If it’s someone who lived a full life and never realistically had any chance of producing any new work, or if said work was readily replaceable, I don’t feel much of anything. Sure, the way Michael Jackson passed was a bit shady, but his pop icon days were way behind him. Sure, it’s a shame Reggie Lewis was cut down in the prime of his life through no fault of his own, but it’s not like we’re going to run out of basketball players anytime soon.
If it’s someone who I feel had a negative influence on his or her field, I just try to distance myself. Take Whitney Houston, who not only normalized loud, shrieky, bombastic bellowing (and paved the way for the absolutely execrable Mariah Carey…honestly, Dreamlover was about a thousand times more offensive than anything the Dixie Chicks ever did) but nearly steamrolled every other style of singing out of female pop entirely. I find two of her songs tolerable, I Wanna Dance With Somebody and How Will I Know, and everything else I can’t even think about without getting convulsions. When she died, I made a small comment about how Borders Books and Music wasn’t around to give her a last hurrah and pretty much left it at that.

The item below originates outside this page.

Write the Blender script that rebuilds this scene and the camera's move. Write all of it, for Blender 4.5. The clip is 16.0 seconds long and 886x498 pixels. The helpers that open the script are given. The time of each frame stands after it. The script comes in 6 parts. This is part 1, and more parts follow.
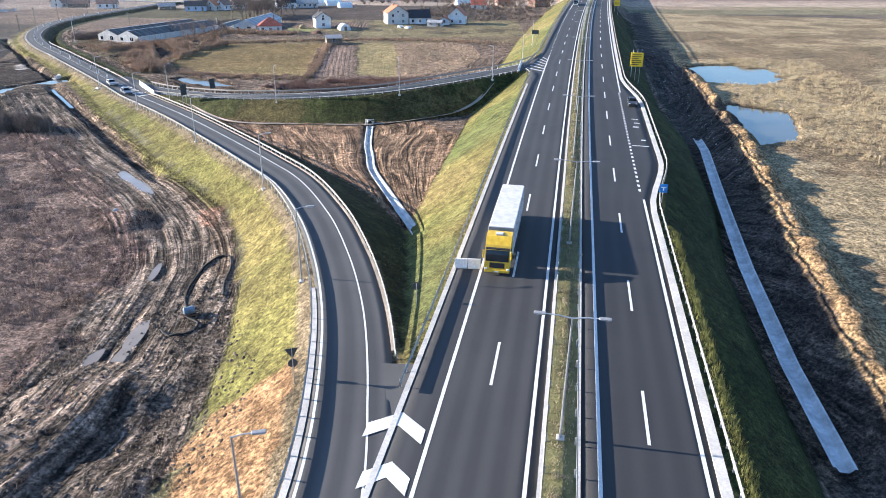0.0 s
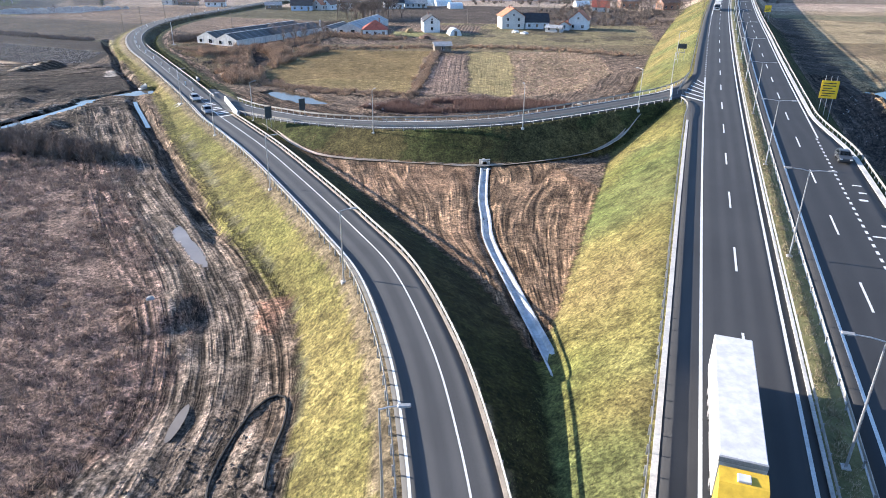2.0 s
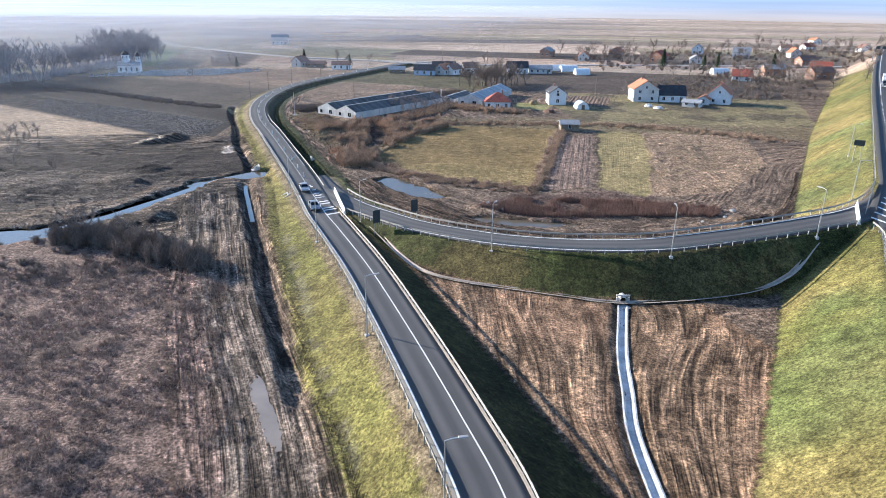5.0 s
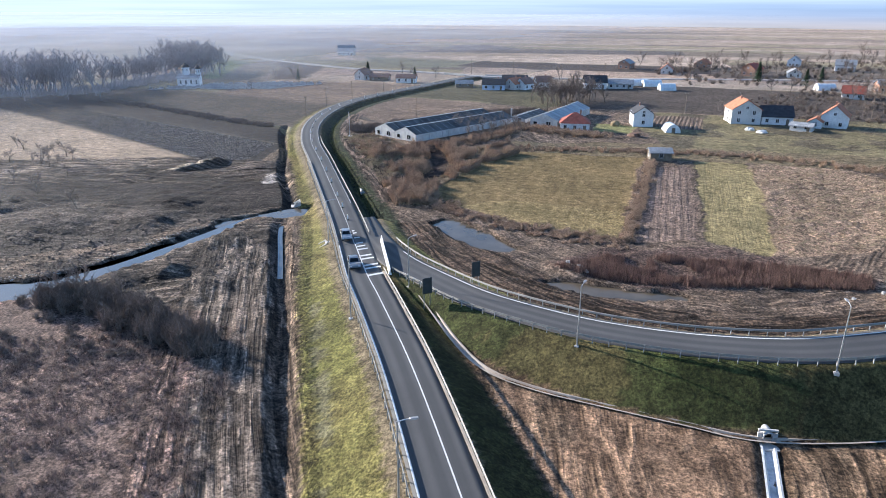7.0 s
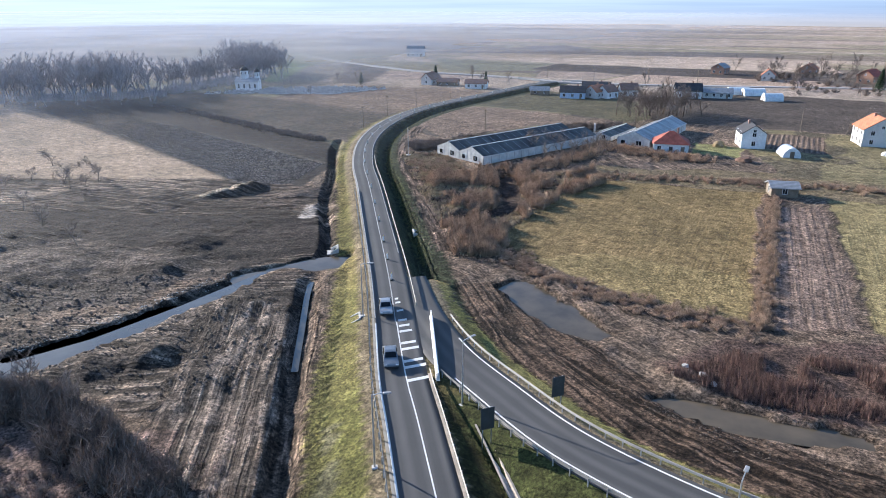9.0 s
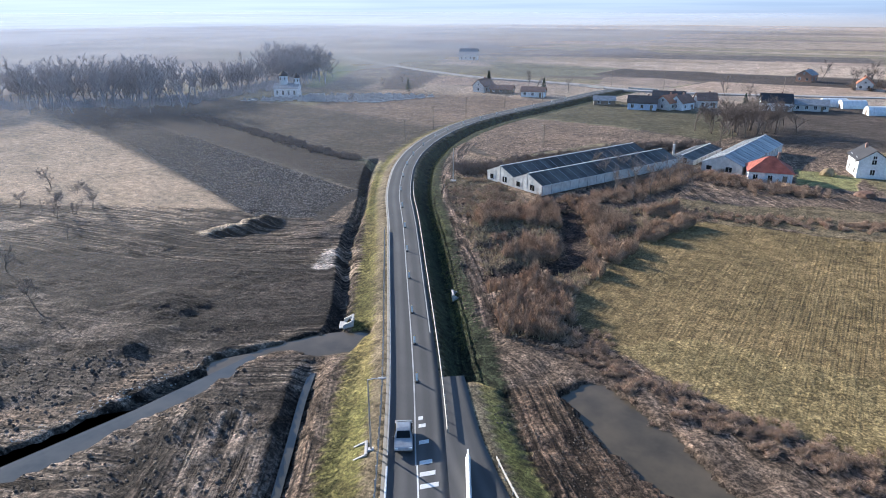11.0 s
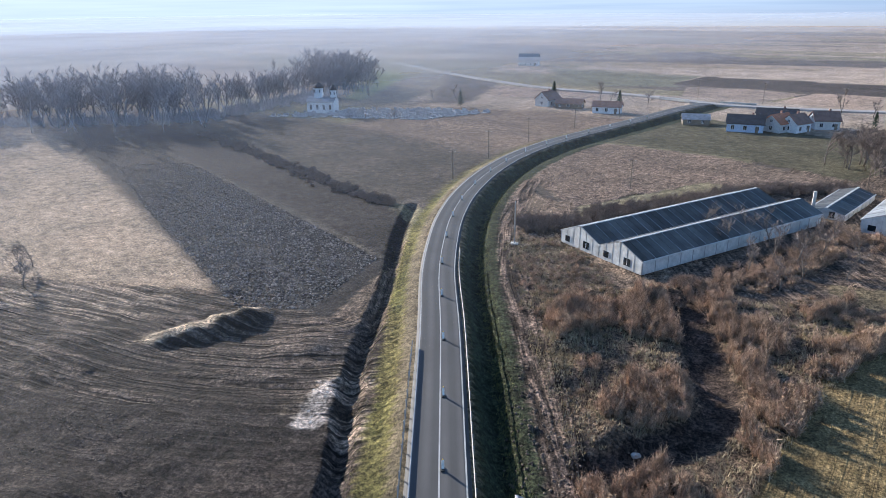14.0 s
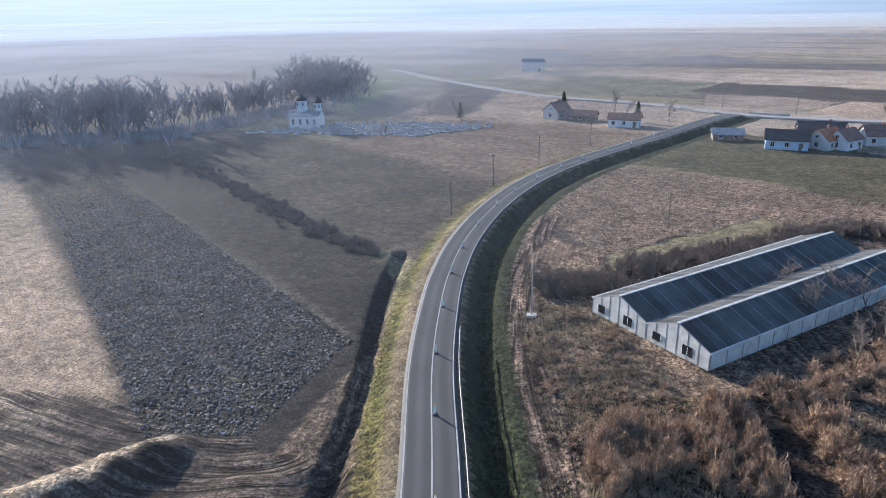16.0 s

If it’s someone whose work I admired and had a big influence on my life…well, bummer, but there are people who depend on me and I can’t afford to get choked up. (That’s also why I didn’t follow the recent Presidential election too closely.) No better example than Joe Dever, author of the greatest gamebook series of all time, in length, richness, and breadth of scope. He’d taken a long hiatus for some reason but had gotten back, and he’d just finish the first of the last four books. And now he’s dead. It’s almost impossible to even think of someone else taking up the reins and completing such an epic series…but at some point that’s exactly what has to happen, and I have enough entertainment options that I needn’t…and shouldn’t…excessively lament the passing of a literary great.
But YMMV, it takes all kinds, etc. The one death whose response totally baffles me to this day is Princess Diana. Okay, look, Anglophiles and regiphiles (did I get that right) exist, Diana had been a People magazine regular for ages, Britain’s a fairly big world player, she had the whole fairytale thing going for her, I get that. And of course it’s always a tragedy when someone dies too soon. I expected a PRETTY big response, on the level of, say, a respected former governor or a successful Division I basketball coach. Instead I saw an end-of-the-universe mega-bonanza blowout. I’d never seen such a colossal emotional response to anything! For crying out loud, Elton John butchered his Marylin Monroe tribute song (which he’d previously butchered for a boy who died of AIDS) for her! And all throughout the spectacle of spectacles, I kept asking myself: What did she do to deserve this? Going through a messy divorce? Denouncing land mines? Producing an heir? Were these really worth a more lavish sendoff than most emperors got?